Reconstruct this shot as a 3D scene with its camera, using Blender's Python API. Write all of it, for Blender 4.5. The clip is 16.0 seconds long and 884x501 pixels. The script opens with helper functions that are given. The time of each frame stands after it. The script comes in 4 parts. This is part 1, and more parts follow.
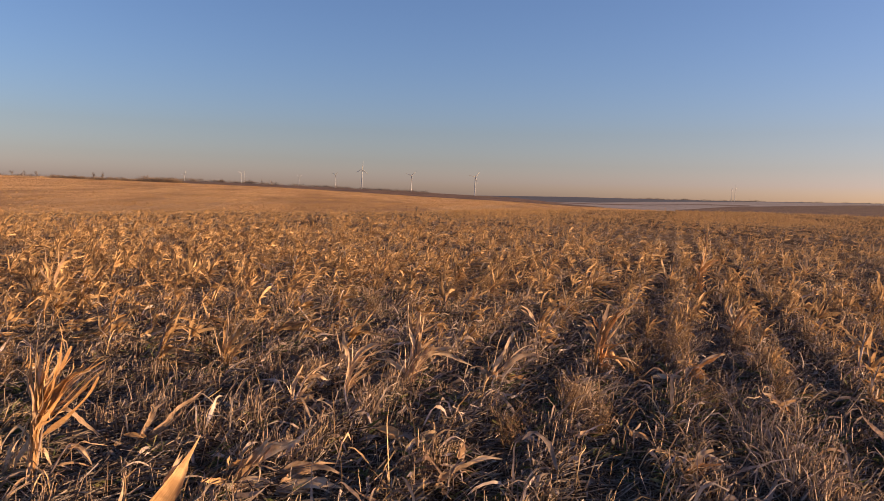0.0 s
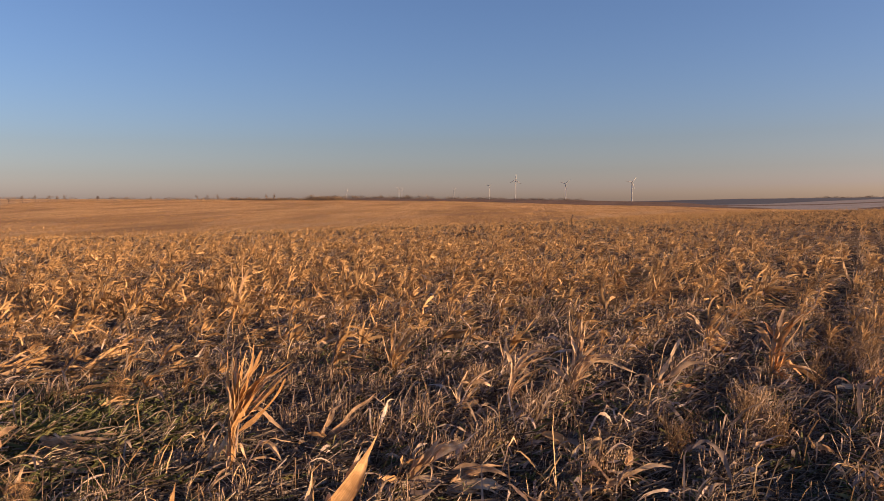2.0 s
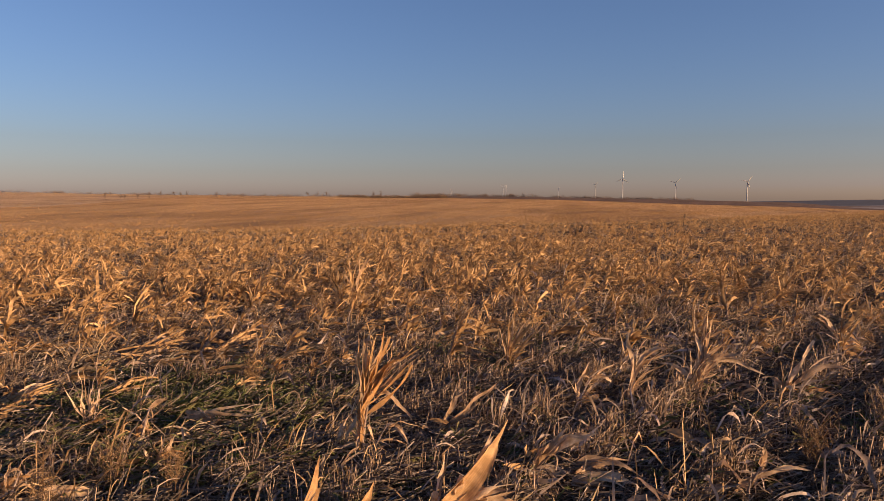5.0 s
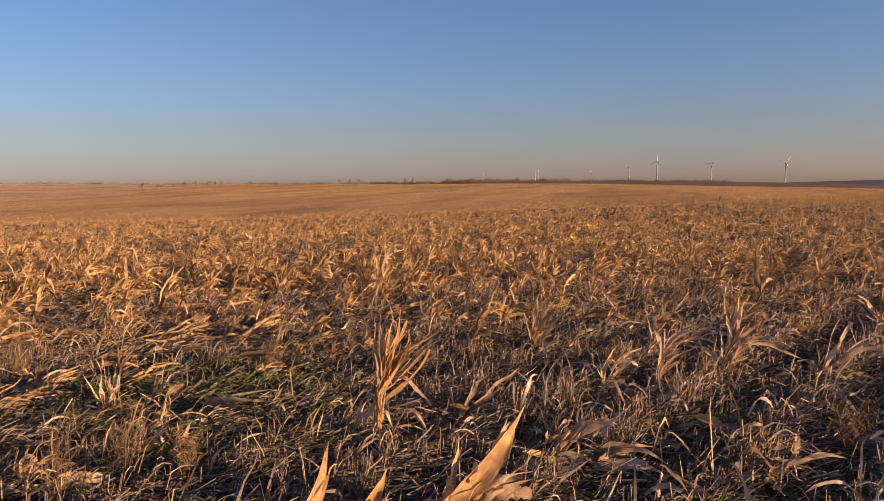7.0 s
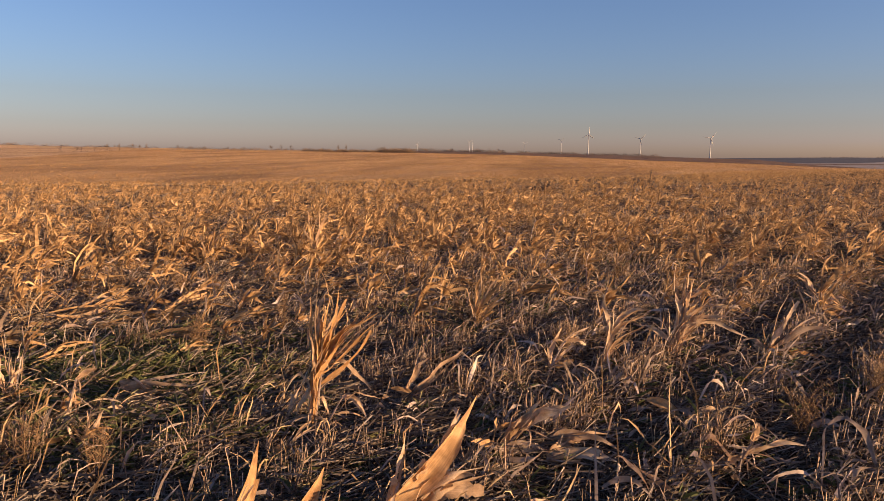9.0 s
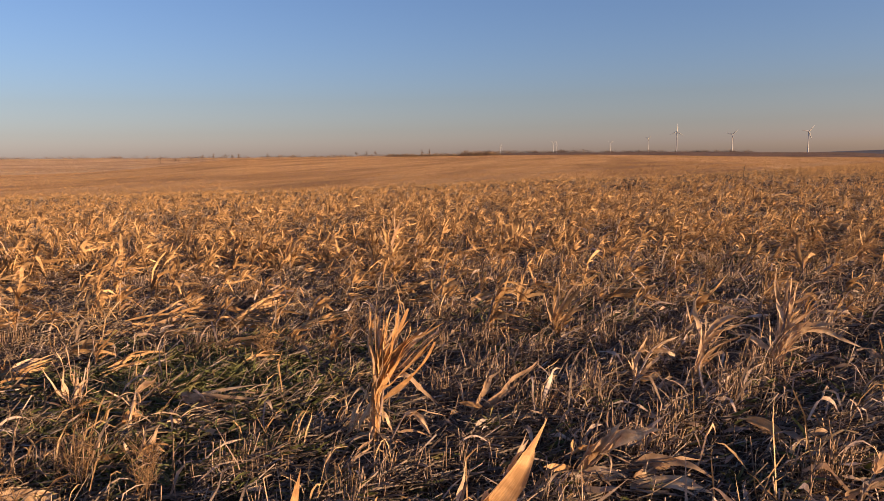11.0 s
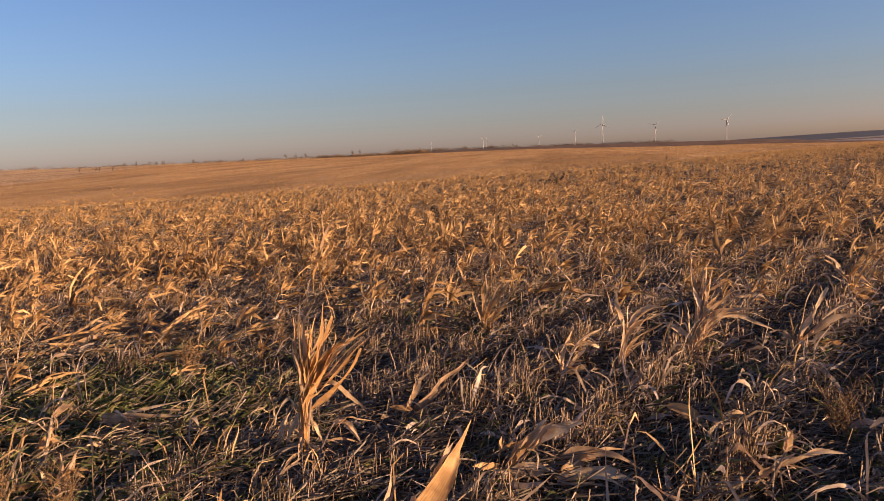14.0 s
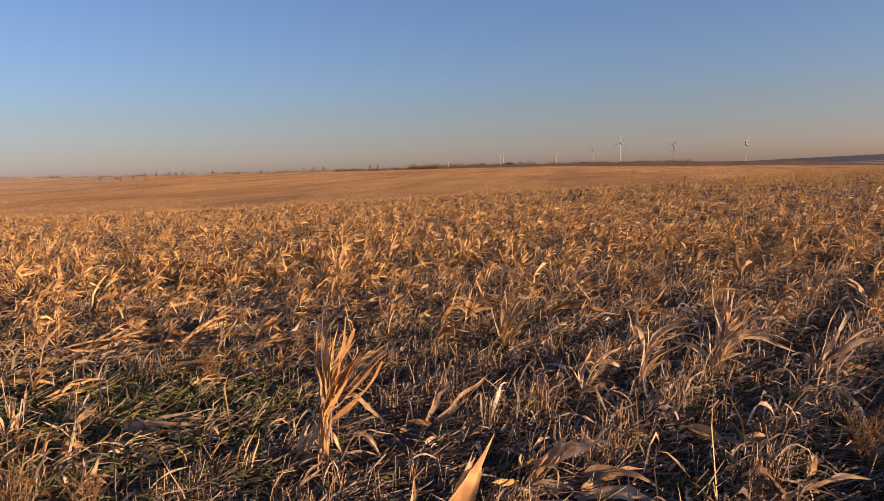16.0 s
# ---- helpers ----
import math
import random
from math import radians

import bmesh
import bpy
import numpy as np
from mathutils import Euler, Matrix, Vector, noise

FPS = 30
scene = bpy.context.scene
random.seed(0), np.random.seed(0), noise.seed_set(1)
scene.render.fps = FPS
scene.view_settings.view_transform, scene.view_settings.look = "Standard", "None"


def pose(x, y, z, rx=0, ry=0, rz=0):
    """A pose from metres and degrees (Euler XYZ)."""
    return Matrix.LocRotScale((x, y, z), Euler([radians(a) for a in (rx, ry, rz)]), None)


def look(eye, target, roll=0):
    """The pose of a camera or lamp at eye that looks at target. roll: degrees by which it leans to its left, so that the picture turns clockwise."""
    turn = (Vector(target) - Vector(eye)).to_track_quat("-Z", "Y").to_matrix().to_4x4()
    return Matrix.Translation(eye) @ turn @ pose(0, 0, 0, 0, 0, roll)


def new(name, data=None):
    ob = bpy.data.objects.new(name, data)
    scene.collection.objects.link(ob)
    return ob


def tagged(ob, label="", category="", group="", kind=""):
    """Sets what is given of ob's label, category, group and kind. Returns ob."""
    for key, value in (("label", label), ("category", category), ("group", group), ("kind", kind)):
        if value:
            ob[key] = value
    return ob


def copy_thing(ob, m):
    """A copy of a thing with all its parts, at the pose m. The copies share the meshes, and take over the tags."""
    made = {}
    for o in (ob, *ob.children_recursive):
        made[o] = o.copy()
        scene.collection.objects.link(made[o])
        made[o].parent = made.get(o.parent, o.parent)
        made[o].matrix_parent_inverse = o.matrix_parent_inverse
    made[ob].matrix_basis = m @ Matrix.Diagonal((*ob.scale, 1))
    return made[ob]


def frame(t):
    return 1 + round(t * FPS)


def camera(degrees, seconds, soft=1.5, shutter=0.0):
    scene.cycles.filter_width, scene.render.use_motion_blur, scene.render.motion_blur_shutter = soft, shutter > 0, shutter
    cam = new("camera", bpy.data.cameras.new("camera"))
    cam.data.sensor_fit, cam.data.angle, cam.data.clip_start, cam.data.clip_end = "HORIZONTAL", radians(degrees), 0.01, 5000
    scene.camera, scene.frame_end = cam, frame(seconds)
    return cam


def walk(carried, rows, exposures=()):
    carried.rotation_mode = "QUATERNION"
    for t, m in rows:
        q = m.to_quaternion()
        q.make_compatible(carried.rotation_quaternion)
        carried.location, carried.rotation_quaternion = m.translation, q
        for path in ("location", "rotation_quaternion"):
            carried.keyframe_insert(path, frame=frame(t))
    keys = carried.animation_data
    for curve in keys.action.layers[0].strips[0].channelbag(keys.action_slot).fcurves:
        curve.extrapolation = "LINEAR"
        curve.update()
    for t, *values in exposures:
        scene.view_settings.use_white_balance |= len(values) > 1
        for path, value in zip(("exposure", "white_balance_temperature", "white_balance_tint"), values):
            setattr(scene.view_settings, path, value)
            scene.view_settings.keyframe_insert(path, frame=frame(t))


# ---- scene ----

---

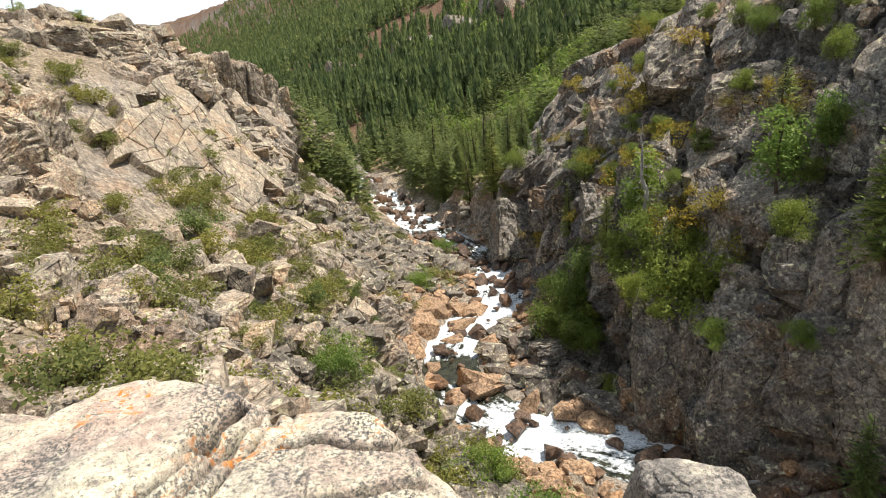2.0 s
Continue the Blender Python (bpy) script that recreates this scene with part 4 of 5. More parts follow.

→ **What you have to do**: Extract exactly the run of lines beginning at the line with "for t, m in" and ending at the line with "# ---- scene", including both ends and nothing beyond them.

→ **Output of the exercise**:
    for t, m in rows:
        q = m.to_quaternion()
        q.make_compatible(carried.rotation_quaternion)
        carried.location, carried.rotation_quaternion = m.translation, q
        for path in ("location", "rotation_quaternion"):
            carried.keyframe_insert(path, frame=frame(t))
    keys = carried.animation_data
    for curve in keys.action.layers[0].strips[0].channelbag(keys.action_slot).fcurves:
        curve.extrapolation = "LINEAR"
        curve.update()
    for t, *values in exposures:
        scene.view_settings.use_white_balance |= len(values) > 1
        for path, value in zip(("exposure", "white_balance_temperature", "white_balance_tint"), values):
            setattr(scene.view_settings, path, value)
            scene.view_settings.keyframe_insert(path, frame=frame(t))


# ---- scene ----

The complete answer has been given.